History moves in perfect circles. So it is not surprising that just under 50 years after cocking a snook at the US by signing a peace treaty with its arch enemy, the USSR, India has signed a similar one with the US yesterday.
Neutralising China was India's objective then and it is the objective now also.
In 1971, when the Indo-USSR treaty was signed, China was aligned with the US which at the time was opposing India.
Today China is aligned with Russia, and it is Russia that is acting against Indian interests. It supplies China with huge quantities of energy and arms.
It is important to describe this sort of thing in analytical terms, and not just in the usual jargon of international relations.
And what comes to mind is game theory, of which our ‘strategic’ thinkers are mostly and blissfully unaware. Their jabber therefore tends to be just that – jabber.
The truth is that long before even game theory was invented the Swiss philosopher, Jean Jacques Rousseau, in the mid-18th century told a story which captures the India-China-US relationship perfectly.
Rousseau said imagine that two guys go hunting for a big deer or stag. The two hunters can either work together or singly.
Rousseau said the two hunters, if they cooperate, can eat for a week. If they don’t cooperate all they get, perhaps, is a rabbit which they will gobble down in a day.
Or, worse, if they don’t get even a rabbit, they will go hungry.
The deer hunt
This story is a near-perfect illustration of how the US and India have behaved where China is concerned – wanting to hunt together since 2001 but, until yesterday, hunting singly and going nearly hungry.
The game that economists developed about 60 years ago further developed this idea. It is called the Stag Hunt. In it the hunters hide and wait for more than a day but the deer eludes them – exactly as China has done since 2001 in the face of all the talk about ‘containing’ it.
In Rousseau’s story both hunters are hungry and see a rabbit. Now they have a choice.

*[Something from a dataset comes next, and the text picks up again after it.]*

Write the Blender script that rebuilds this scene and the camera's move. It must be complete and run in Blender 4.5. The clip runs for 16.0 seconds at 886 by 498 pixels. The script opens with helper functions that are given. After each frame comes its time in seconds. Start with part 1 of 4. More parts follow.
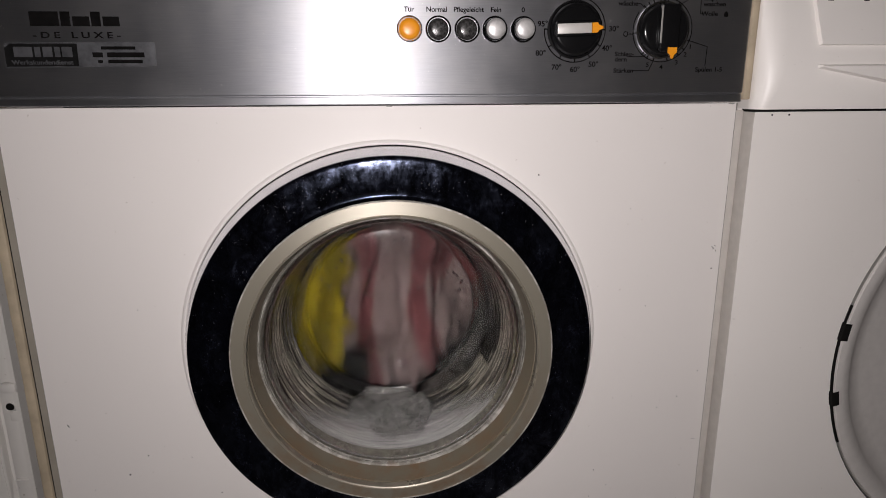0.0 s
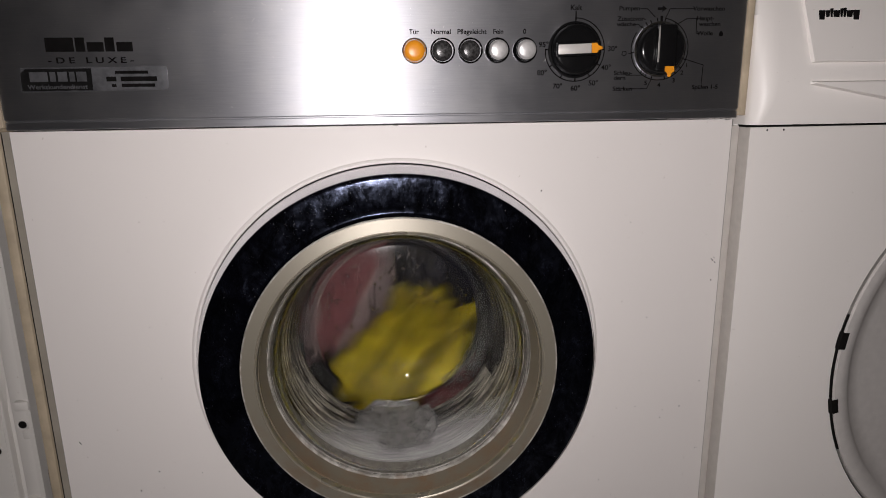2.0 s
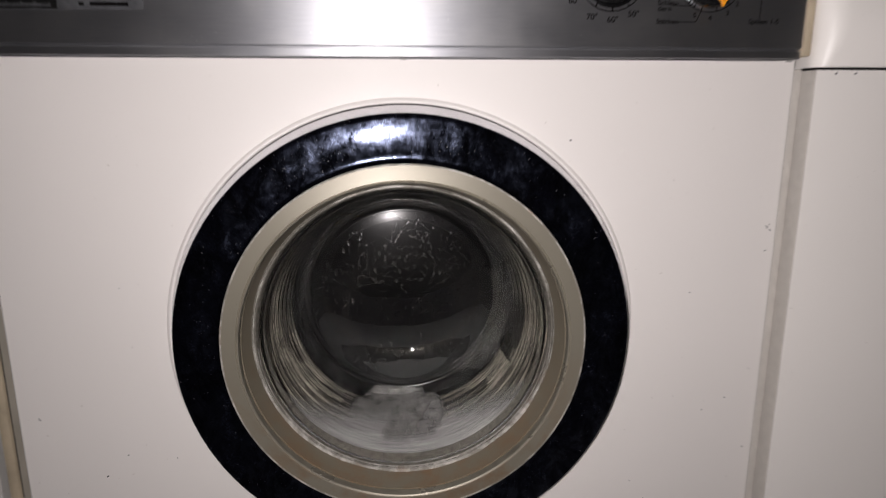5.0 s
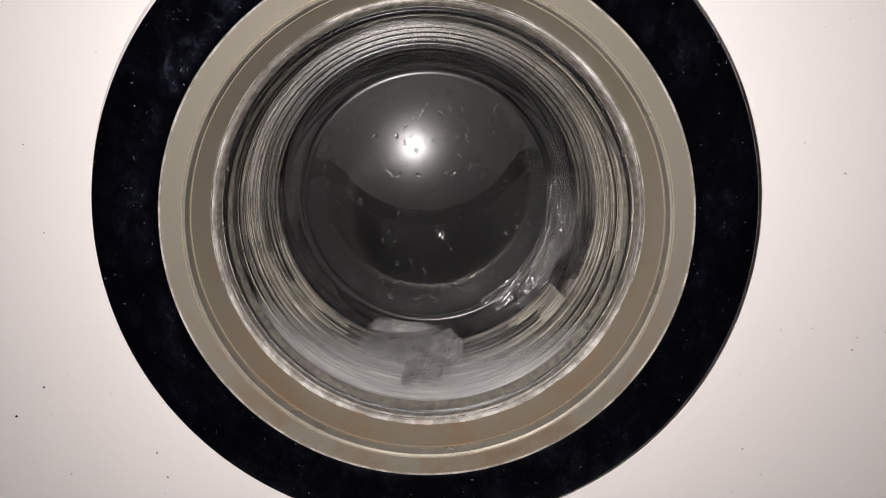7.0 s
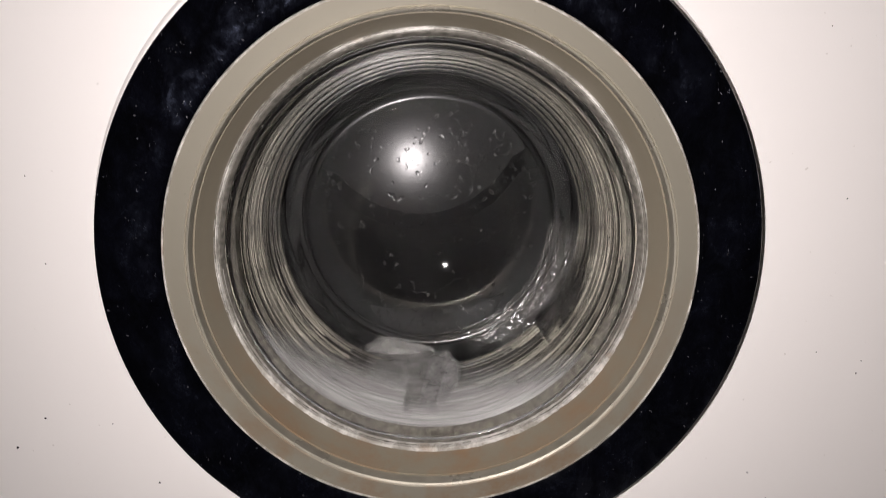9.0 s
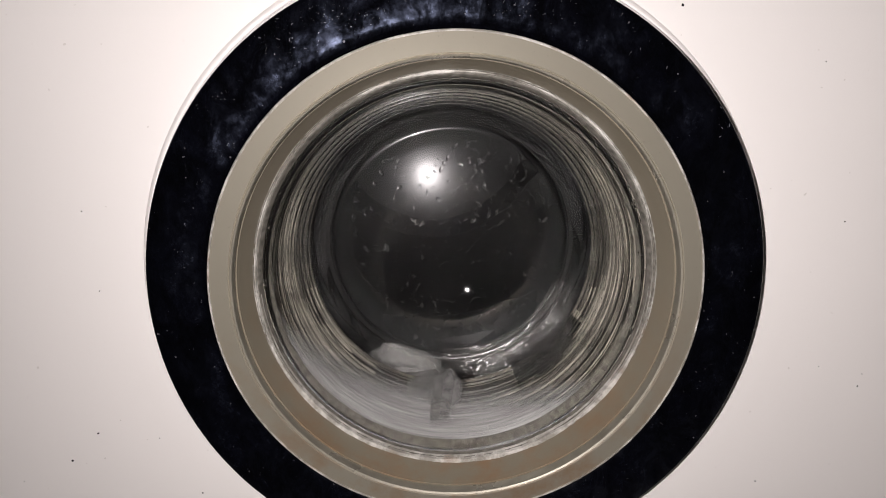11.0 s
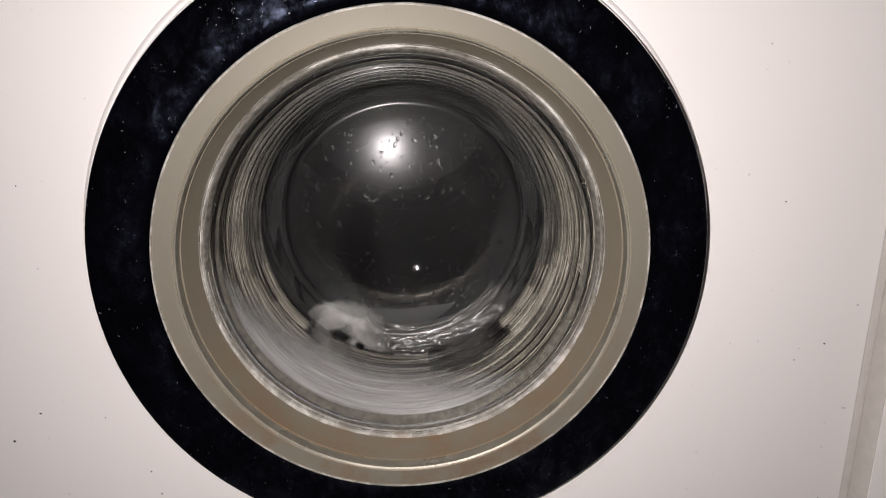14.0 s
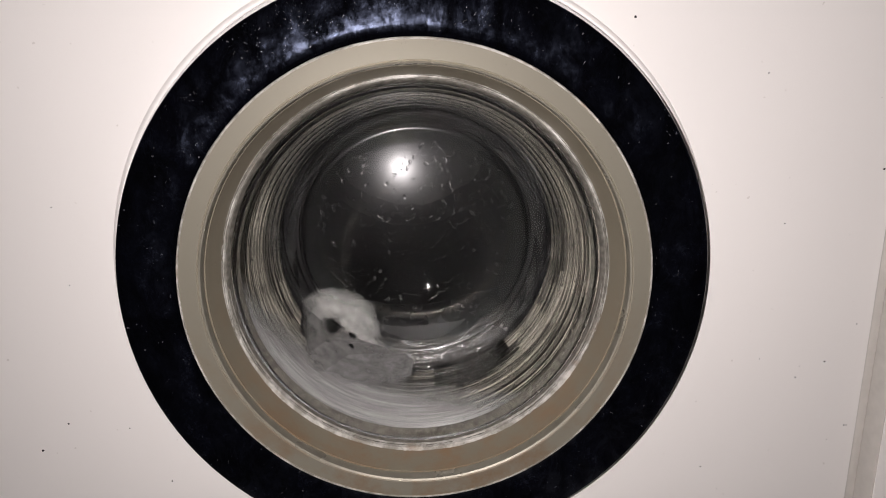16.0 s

If one of them goes for the rabbit, kills it and eats it – a short term gain – the deer gets warned and leads both a merry dance.
This is what both India and the US had been doing till now – going for short term gains via cheap imports -- with China making them dance. It has gotten clean away while India and the US have been making do with rabbits.
Enter David Hume
Sometime later another philosopher, this time an Englishman, came up with many more examples of this kind of conflict of self-interest. In one of them two people are needed to row a very heavy boat to make it move. And that’s where the problem lies.
(L-R) US Secretary of Defense Mark Esper, US Secretary of State Mike Pompeo, India's Defence Minister Rajnath Singh and India's Foreign Minister S Jaishankar attend a joint press briefing in New Delhi on Tuesday
If one doesn't row it – and this is what has been happening between India and the US -- the other wastes his effort.
Thus, when Donald Trump was rowing, Narendra Modi was entertaining Xi Jinping, along with hopes that the latter would see the benefits of cooperation. That didn’t happen.
But thankfully both India and the US are rowing in the same direction since yesterday. The boat should move now.
In the jargon of game theory, there exist two pure-strategy Nash equilibriums in Rousseau’s story. In one both refuse to cooperate, which has been the story till now. In the other both cooperate, which will hopefully be the story henceforth.
Game theory says nothing about what would happen if one of the rowers changes his or her mind and stops rowing. It will probably be game, set and match to China.